__Task statement__. Write out the material exactly. Do not include the pictures.

## BEGIN

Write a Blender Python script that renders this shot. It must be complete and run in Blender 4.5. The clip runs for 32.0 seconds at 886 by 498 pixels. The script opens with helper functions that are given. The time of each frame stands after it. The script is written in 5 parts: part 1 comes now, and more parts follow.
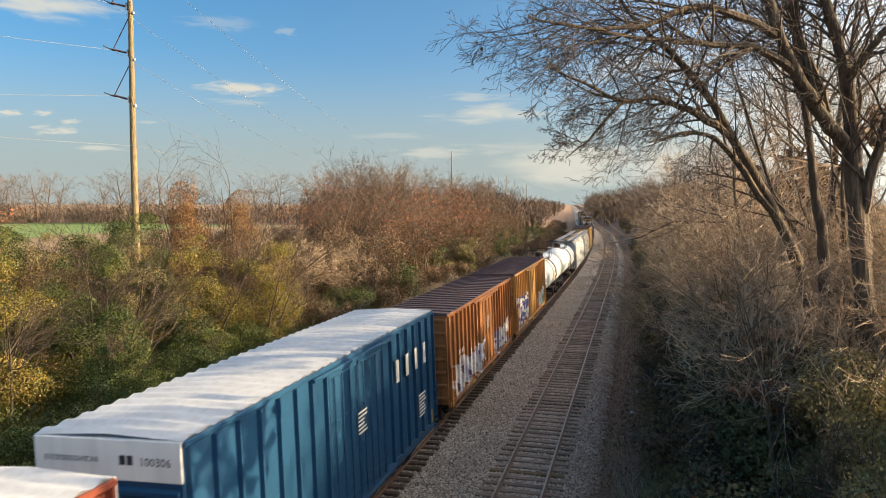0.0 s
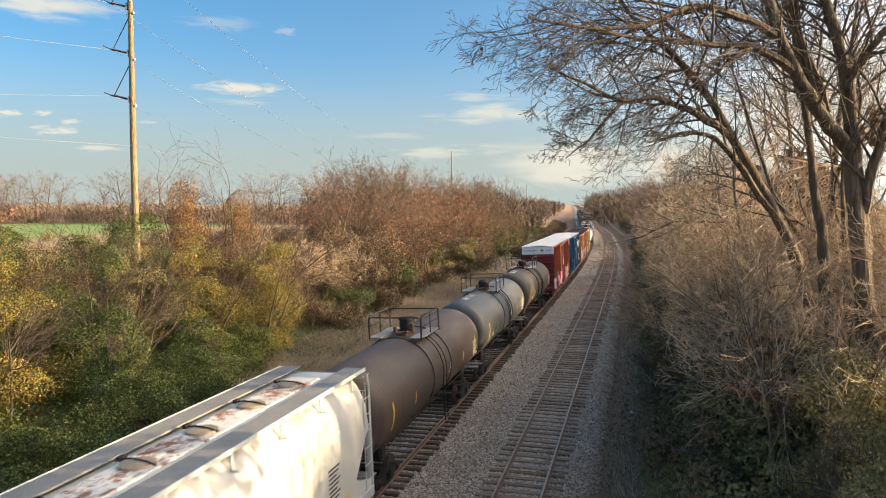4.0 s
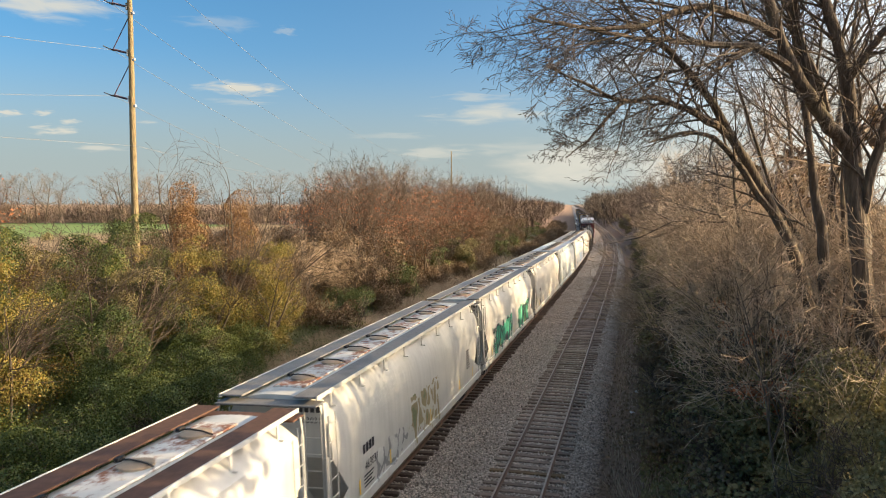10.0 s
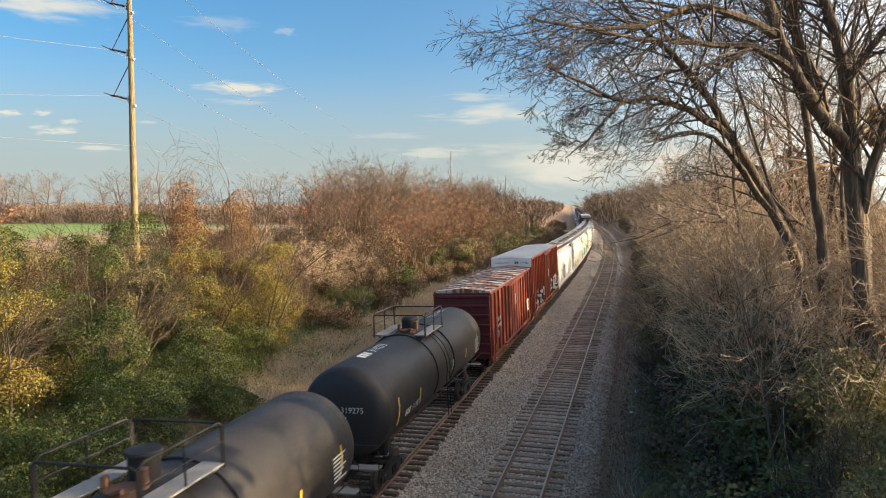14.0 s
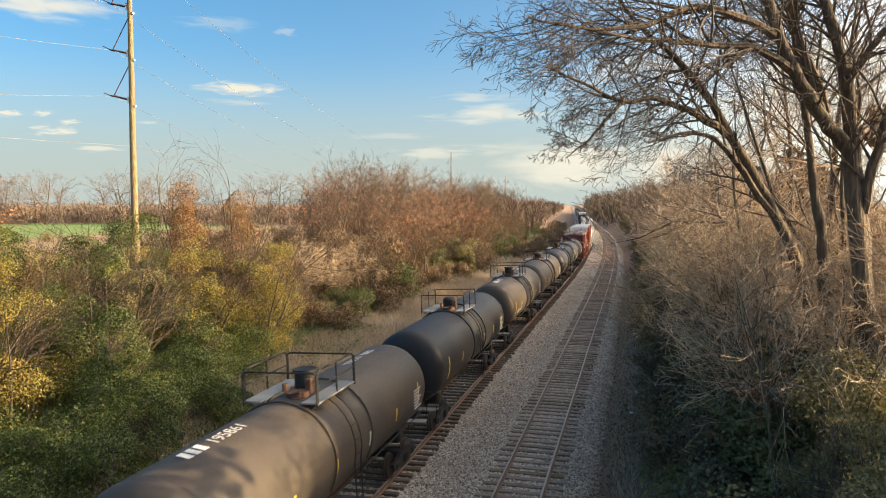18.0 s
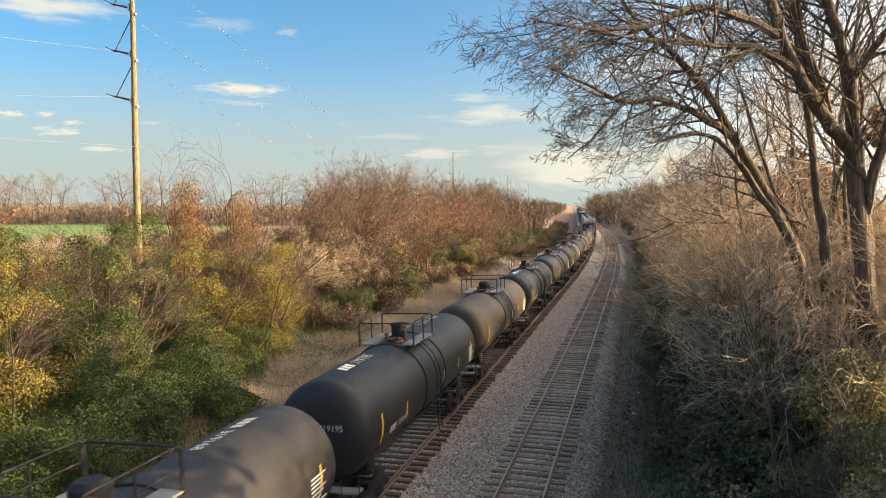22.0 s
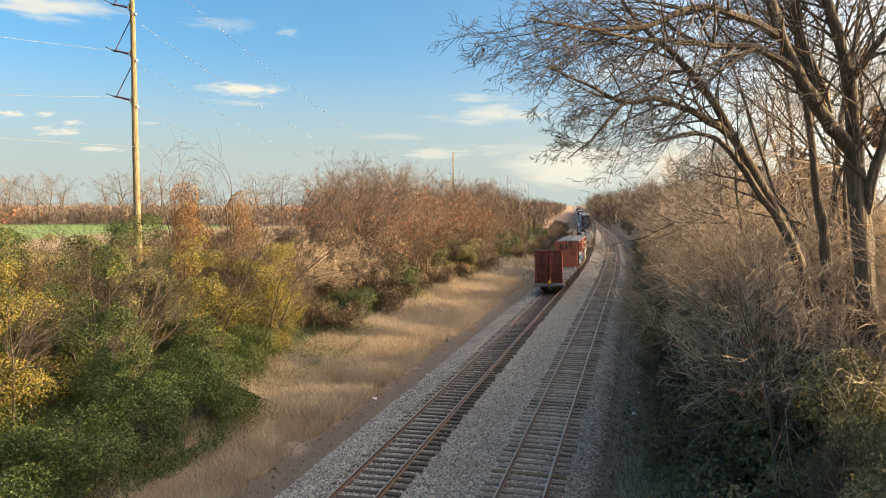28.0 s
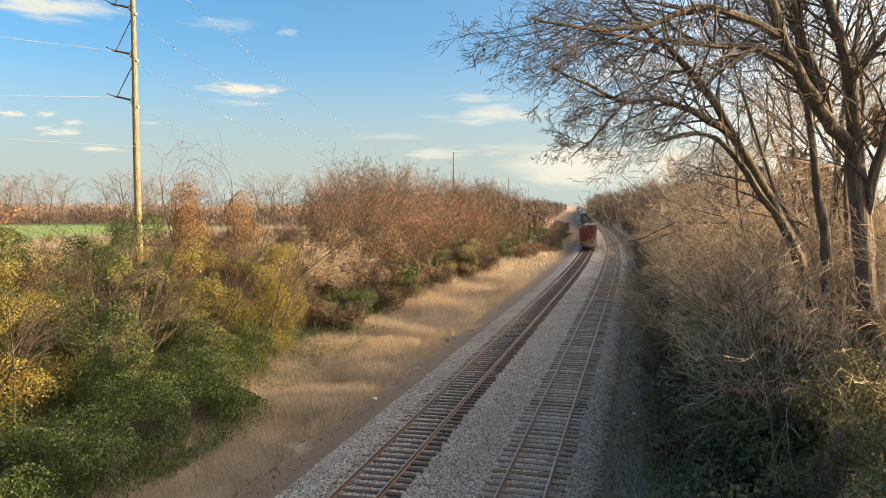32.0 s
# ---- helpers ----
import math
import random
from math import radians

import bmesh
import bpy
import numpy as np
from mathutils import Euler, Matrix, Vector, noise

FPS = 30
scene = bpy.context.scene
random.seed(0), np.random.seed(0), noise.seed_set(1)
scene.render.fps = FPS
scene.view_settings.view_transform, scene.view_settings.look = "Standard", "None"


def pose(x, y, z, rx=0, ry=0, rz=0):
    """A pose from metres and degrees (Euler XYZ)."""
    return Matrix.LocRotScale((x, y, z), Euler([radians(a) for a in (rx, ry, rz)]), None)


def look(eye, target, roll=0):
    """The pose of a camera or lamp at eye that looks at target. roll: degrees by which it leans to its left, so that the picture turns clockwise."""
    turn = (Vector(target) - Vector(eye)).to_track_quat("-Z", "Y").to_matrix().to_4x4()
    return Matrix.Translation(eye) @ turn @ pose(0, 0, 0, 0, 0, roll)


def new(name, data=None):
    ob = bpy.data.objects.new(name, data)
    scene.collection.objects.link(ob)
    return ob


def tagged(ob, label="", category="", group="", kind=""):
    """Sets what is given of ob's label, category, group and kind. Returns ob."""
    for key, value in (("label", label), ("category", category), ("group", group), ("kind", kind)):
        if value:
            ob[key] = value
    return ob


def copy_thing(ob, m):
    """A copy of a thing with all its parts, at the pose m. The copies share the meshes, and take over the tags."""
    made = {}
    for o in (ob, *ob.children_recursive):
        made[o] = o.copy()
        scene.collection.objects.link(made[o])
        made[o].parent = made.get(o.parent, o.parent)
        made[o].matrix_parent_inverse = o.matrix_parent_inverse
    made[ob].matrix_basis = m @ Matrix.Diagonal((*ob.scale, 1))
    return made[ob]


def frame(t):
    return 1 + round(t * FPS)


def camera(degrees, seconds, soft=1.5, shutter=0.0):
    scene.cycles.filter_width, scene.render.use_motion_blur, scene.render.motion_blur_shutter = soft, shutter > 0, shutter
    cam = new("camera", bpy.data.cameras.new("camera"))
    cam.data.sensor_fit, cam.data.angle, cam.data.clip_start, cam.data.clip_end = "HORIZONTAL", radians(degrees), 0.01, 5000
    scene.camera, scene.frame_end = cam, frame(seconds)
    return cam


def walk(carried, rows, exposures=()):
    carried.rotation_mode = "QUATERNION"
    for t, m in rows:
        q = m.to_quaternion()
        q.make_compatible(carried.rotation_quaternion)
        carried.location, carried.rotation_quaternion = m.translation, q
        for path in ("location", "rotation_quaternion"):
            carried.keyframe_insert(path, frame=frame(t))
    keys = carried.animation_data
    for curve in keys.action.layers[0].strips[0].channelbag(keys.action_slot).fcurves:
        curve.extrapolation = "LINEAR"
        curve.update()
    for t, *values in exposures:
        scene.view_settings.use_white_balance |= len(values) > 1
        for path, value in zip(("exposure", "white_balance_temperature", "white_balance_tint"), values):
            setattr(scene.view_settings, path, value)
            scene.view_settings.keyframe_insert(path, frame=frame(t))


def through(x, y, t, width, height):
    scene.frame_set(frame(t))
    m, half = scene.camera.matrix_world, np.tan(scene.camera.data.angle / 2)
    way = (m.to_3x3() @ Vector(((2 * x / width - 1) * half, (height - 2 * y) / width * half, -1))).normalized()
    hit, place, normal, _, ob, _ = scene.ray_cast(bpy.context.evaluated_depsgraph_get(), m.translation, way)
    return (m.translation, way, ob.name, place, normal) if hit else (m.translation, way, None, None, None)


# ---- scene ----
# ---- camera ----
cam = camera(62.98, 32.0, soft=1.0, shutter=0.12)
EYE_Z, TILT, TURN = 9.334, 86.468, 14.99


def eye(right, down):
    """The camera's pose with a slight sway: arc minutes to the left and upwards."""
    return pose(0, 0, EYE_Z, TILT + down / 60, 0, TURN + right / 60)


walk(cam, [(0.0, eye(-8.1, -4.0)), (9.0, eye(-8.6, -4.0)), (13.0, eye(-10.2, -4.0)), (17.5, eye(-10.7, -3.5)), (18.5, eye(-8.1, -0.8)),
           (20.0, eye(-4.0, -0.8)), (22.0, eye(0, 0)), (24.5, eye(-2.1, -0.8)), (27.5, eye(0, 0)), (31.0, eye(0, 0)), (32.0, eye(2.7, 0))],
     exposures=[(0.0, 1.12, 6400, 6), (1.0, 1.18, 6400, 6), (3.0, 1.4, 6600, 6), (6.0, 1.14, 6400, 6), (11.0, 1.1, 6400, 6), (13.0, 1.2, 6400, 6), (18.0, 1.42, 6700, 5), (32.0, 1.46, 6700, 5)])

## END

__Result__.
Write a Blender Python script that renders this shot. It must be complete and run in Blender 4.5. The clip runs for 32.0 seconds at 886 by 498 pixels. The script opens with helper functions that are given. The time of each frame stands after it. The script is written in 5 parts: part 1 comes now, and more parts follow.
0.0 s
4.0 s
10.0 s
14.0 s
18.0 s
22.0 s
28.0 s
32.0 s
# ---- helpers ----
import math
import random
from math import radians

import bmesh
import bpy
import numpy as np
from mathutils import Euler, Matrix, Vector, noise

FPS = 30
scene = bpy.context.scene
random.seed(0), np.random.seed(0), noise.seed_set(1)
scene.render.fps = FPS
scene.view_settings.view_transform, scene.view_settings.look = "Standard", "None"


def pose(x, y, z, rx=0, ry=0, rz=0):
    """A pose from metres and degrees (Euler XYZ)."""
    return Matrix.LocRotScale((x, y, z), Euler([radians(a) for a in (rx, ry, rz)]), None)


def look(eye, target, roll=0):
    """The pose of a camera or lamp at eye that looks at target. roll: degrees by which it leans to its left, so that the picture turns clockwise."""
    turn = (Vector(target) - Vector(eye)).to_track_quat("-Z", "Y").to_matrix().to_4x4()
    return Matrix.Translation(eye) @ turn @ pose(0, 0, 0, 0, 0, roll)


def new(name, data=None):
    ob = bpy.data.objects.new(name, data)
    scene.collection.objects.link(ob)
    return ob


def tagged(ob, label="", category="", group="", kind=""):
    """Sets what is given of ob's label, category, group and kind. Returns ob."""
    for key, value in (("label", label), ("category", category), ("group", group), ("kind", kind)):
        if value:
            ob[key] = value
    return ob


def copy_thing(ob, m):
    """A copy of a thing with all its parts, at the pose m. The copies share the meshes, and take over the tags."""
    made = {}
    for o in (ob, *ob.children_recursive):
        made[o] = o.copy()
        scene.collection.objects.link(made[o])
        made[o].parent = made.get(o.parent, o.parent)
        made[o].matrix_parent_inverse = o.matrix_parent_inverse
    made[ob].matrix_basis = m @ Matrix.Diagonal((*ob.scale, 1))
    return made[ob]


def frame(t):
    return 1 + round(t * FPS)


def camera(degrees, seconds, soft=1.5, shutter=0.0):
    scene.cycles.filter_width, scene.render.use_motion_blur, scene.render.motion_blur_shutter = soft, shutter > 0, shutter
    cam = new("camera", bpy.data.cameras.new("camera"))
    cam.data.sensor_fit, cam.data.angle, cam.data.clip_start, cam.data.clip_end = "HORIZONTAL", radians(degrees), 0.01, 5000
    scene.camera, scene.frame_end = cam, frame(seconds)
    return cam


def walk(carried, rows, exposures=()):
    carried.rotation_mode = "QUATERNION"
    for t, m in rows:
        q = m.to_quaternion()
        q.make_compatible(carried.rotation_quaternion)
        carried.location, carried.rotation_quaternion = m.translation, q
        for path in ("location", "rotation_quaternion"):
            carried.keyframe_insert(path, frame=frame(t))
    keys = carried.animation_data
    for curve in keys.action.layers[0].strips[0].channelbag(keys.action_slot).fcurves:
        curve.extrapolation = "LINEAR"
        curve.update()
    for t, *values in exposures:
        scene.view_settings.use_white_balance |= len(values) > 1
        for path, value in zip(("exposure", "white_balance_temperature", "white_balance_tint"), values):
            setattr(scene.view_settings, path, value)
            scene.view_settings.keyframe_insert(path, frame=frame(t))


def through(x, y, t, width, height):
    scene.frame_set(frame(t))
    m, half = scene.camera.matrix_world, np.tan(scene.camera.data.angle / 2)
    way = (m.to_3x3() @ Vector(((2 * x / width - 1) * half, (height - 2 * y) / width * half, -1))).normalized()
    hit, place, normal, _, ob, _ = scene.ray_cast(bpy.context.evaluated_depsgraph_get(), m.translation, way)
    return (m.translation, way, ob.name, place, normal) if hit else (m.translation, way, None, None, None)


# ---- scene ----
# ---- camera ----
cam = camera(62.98, 32.0, soft=1.0, shutter=0.12)
EYE_Z, TILT, TURN = 9.334, 86.468, 14.99


def eye(right, down):
    """The camera's pose with a slight sway: arc minutes to the left and upwards."""
    return pose(0, 0, EYE_Z, TILT + down / 60, 0, TURN + right / 60)


walk(cam, [(0.0, eye(-8.1, -4.0)), (9.0, eye(-8.6, -4.0)), (13.0, eye(-10.2, -4.0)), (17.5, eye(-10.7, -3.5)), (18.5, eye(-8.1, -0.8)),
           (20.0, eye(-4.0, -0.8)), (22.0, eye(0, 0)), (24.5, eye(-2.1, -0.8)), (27.5, eye(0, 0)), (31.0, eye(0, 0)), (32.0, eye(2.7, 0))],
     exposures=[(0.0, 1.12, 6400, 6), (1.0, 1.18, 6400, 6), (3.0, 1.4, 6600, 6), (6.0, 1.14, 6400, 6), (11.0, 1.1, 6400, 6), (13.0, 1.2, 6400, 6), (18.0, 1.42, 6700, 5), (32.0, 1.46, 6700, 5)])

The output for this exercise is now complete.